Data excerpt
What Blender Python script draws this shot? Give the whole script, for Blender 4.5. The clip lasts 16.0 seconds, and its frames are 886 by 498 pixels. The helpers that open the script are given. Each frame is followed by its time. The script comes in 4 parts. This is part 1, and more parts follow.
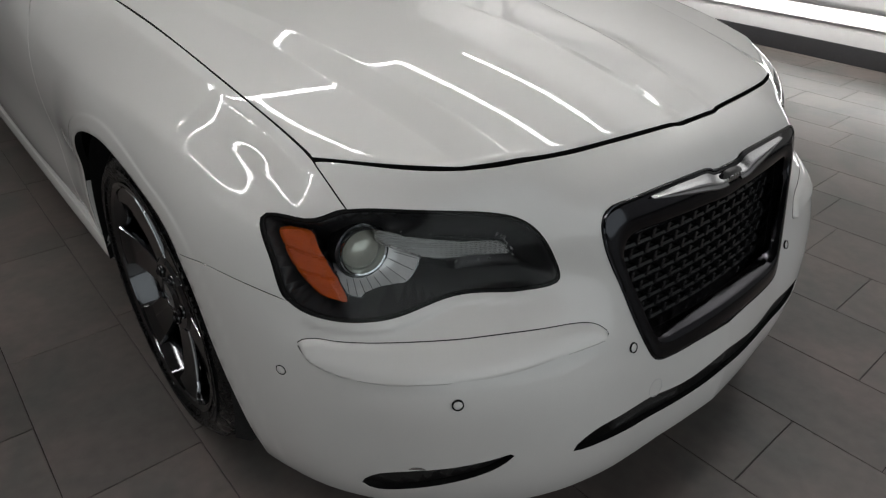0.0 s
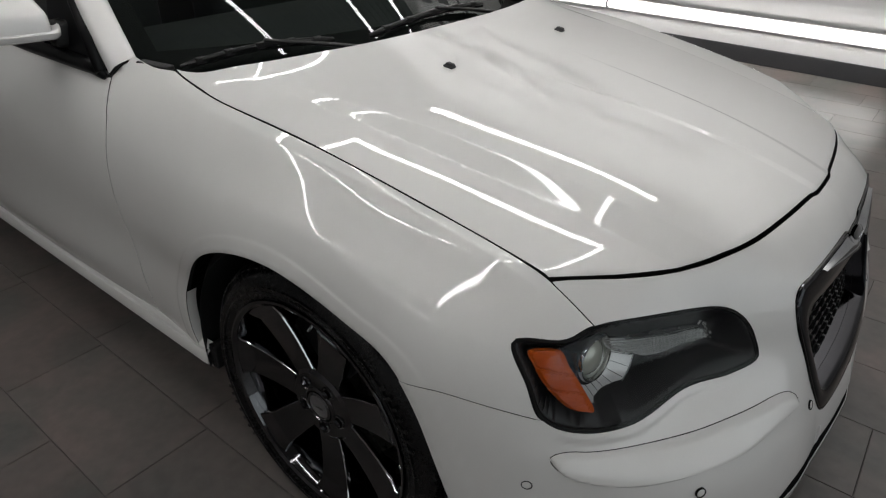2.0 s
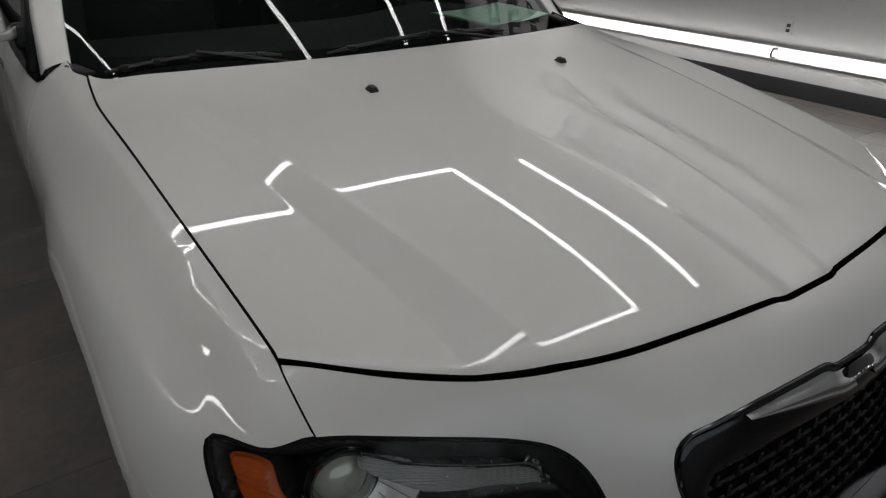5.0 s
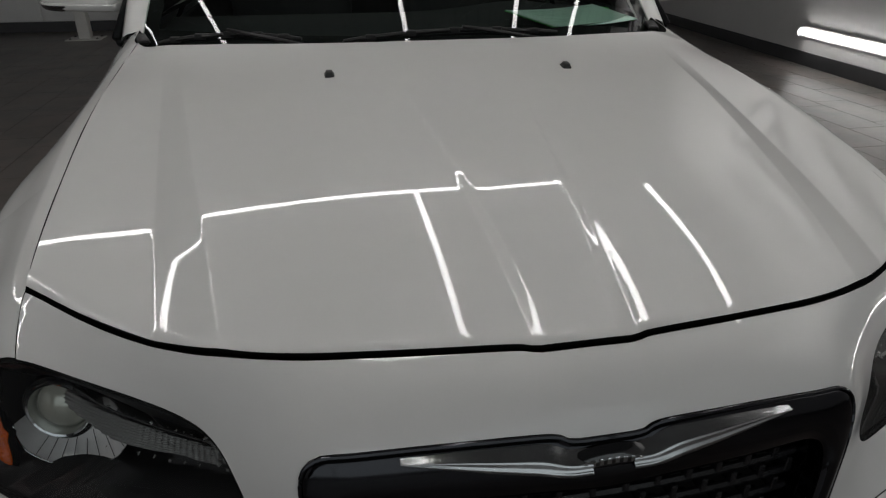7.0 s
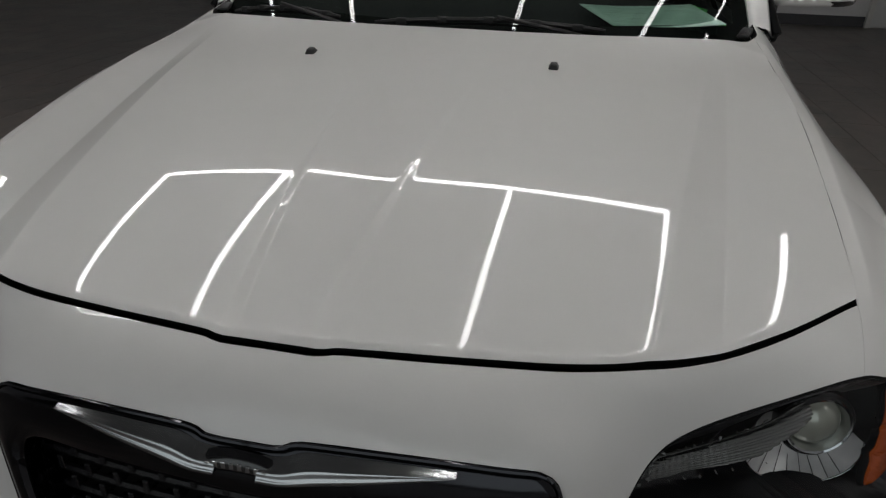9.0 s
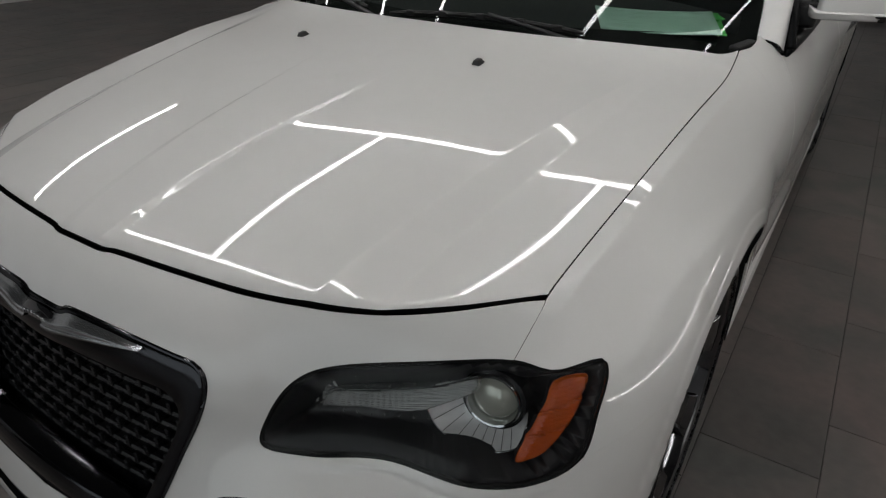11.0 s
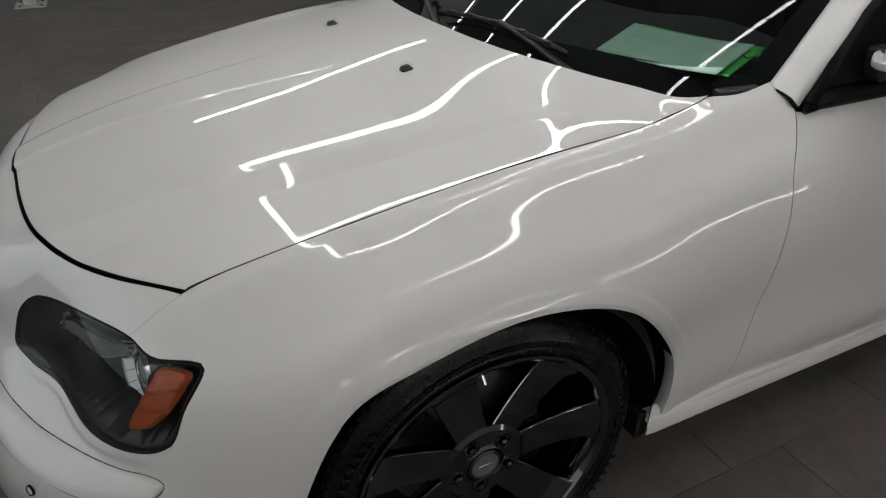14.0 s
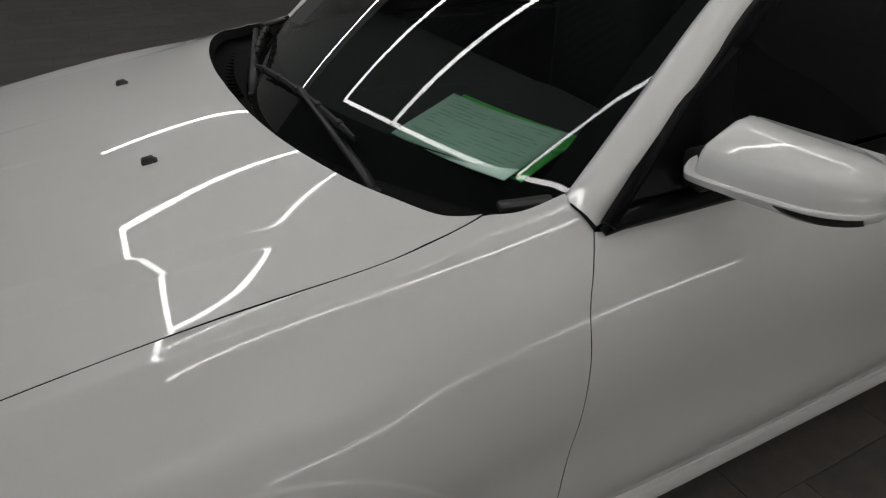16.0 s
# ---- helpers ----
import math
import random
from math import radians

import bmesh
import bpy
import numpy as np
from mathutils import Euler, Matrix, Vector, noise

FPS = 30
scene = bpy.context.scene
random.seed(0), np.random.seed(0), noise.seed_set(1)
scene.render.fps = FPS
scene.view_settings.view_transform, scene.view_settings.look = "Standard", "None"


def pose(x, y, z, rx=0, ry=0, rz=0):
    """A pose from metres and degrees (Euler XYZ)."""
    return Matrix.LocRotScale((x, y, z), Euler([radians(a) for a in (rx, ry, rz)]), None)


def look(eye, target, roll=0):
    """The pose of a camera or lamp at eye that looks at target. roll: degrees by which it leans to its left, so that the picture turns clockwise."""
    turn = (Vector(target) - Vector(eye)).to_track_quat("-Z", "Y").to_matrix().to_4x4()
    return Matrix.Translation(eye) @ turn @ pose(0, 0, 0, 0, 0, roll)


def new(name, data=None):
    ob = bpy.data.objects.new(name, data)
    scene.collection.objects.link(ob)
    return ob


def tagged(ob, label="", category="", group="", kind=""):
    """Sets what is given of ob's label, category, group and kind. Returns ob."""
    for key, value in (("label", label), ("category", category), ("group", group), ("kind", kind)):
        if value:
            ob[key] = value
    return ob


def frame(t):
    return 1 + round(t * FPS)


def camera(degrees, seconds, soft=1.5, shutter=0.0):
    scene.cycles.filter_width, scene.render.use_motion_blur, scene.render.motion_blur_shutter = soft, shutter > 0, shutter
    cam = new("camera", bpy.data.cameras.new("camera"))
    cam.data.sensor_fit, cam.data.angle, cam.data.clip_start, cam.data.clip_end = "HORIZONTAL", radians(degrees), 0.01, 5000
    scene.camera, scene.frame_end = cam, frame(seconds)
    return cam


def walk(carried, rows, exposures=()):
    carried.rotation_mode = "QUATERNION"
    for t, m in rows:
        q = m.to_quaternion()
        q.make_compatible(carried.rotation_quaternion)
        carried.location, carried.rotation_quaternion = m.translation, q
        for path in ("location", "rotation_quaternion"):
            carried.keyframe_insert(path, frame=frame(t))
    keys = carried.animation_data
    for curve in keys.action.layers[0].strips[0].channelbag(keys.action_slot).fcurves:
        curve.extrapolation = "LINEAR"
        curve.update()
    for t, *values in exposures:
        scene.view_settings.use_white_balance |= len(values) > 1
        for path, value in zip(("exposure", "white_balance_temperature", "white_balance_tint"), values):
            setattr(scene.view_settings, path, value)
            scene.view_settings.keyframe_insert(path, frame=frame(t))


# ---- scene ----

Written task
Give again exactly the lines running from the beginning of the material above through the line that contains "return 1 + round(t * FPS)", and leave out every picture.

Response to this exercise
What Blender Python script draws this shot? Give the whole script, for Blender 4.5. The clip lasts 16.0 seconds, and its frames are 886 by 498 pixels. The helpers that open the script are given. Each frame is followed by its time. The script comes in 4 parts. This is part 1, and more parts follow.
0.0 s
2.0 s
5.0 s
7.0 s
9.0 s
11.0 s
14.0 s
16.0 s
# ---- helpers ----
import math
import random
from math import radians

import bmesh
import bpy
import numpy as np
from mathutils import Euler, Matrix, Vector, noise

FPS = 30
scene = bpy.context.scene
random.seed(0), np.random.seed(0), noise.seed_set(1)
scene.render.fps = FPS
scene.view_settings.view_transform, scene.view_settings.look = "Standard", "None"


def pose(x, y, z, rx=0, ry=0, rz=0):
    """A pose from metres and degrees (Euler XYZ)."""
    return Matrix.LocRotScale((x, y, z), Euler([radians(a) for a in (rx, ry, rz)]), None)


def look(eye, target, roll=0):
    """The pose of a camera or lamp at eye that looks at target. roll: degrees by which it leans to its left, so that the picture turns clockwise."""
    turn = (Vector(target) - Vector(eye)).to_track_quat("-Z", "Y").to_matrix().to_4x4()
    return Matrix.Translation(eye) @ turn @ pose(0, 0, 0, 0, 0, roll)


def new(name, data=None):
    ob = bpy.data.objects.new(name, data)
    scene.collection.objects.link(ob)
    return ob


def tagged(ob, label="", category="", group="", kind=""):
    """Sets what is given of ob's label, category, group and kind. Returns ob."""
    for key, value in (("label", label), ("category", category), ("group", group), ("kind", kind)):
        if value:
            ob[key] = value
    return ob


def frame(t):
    return 1 + round(t * FPS)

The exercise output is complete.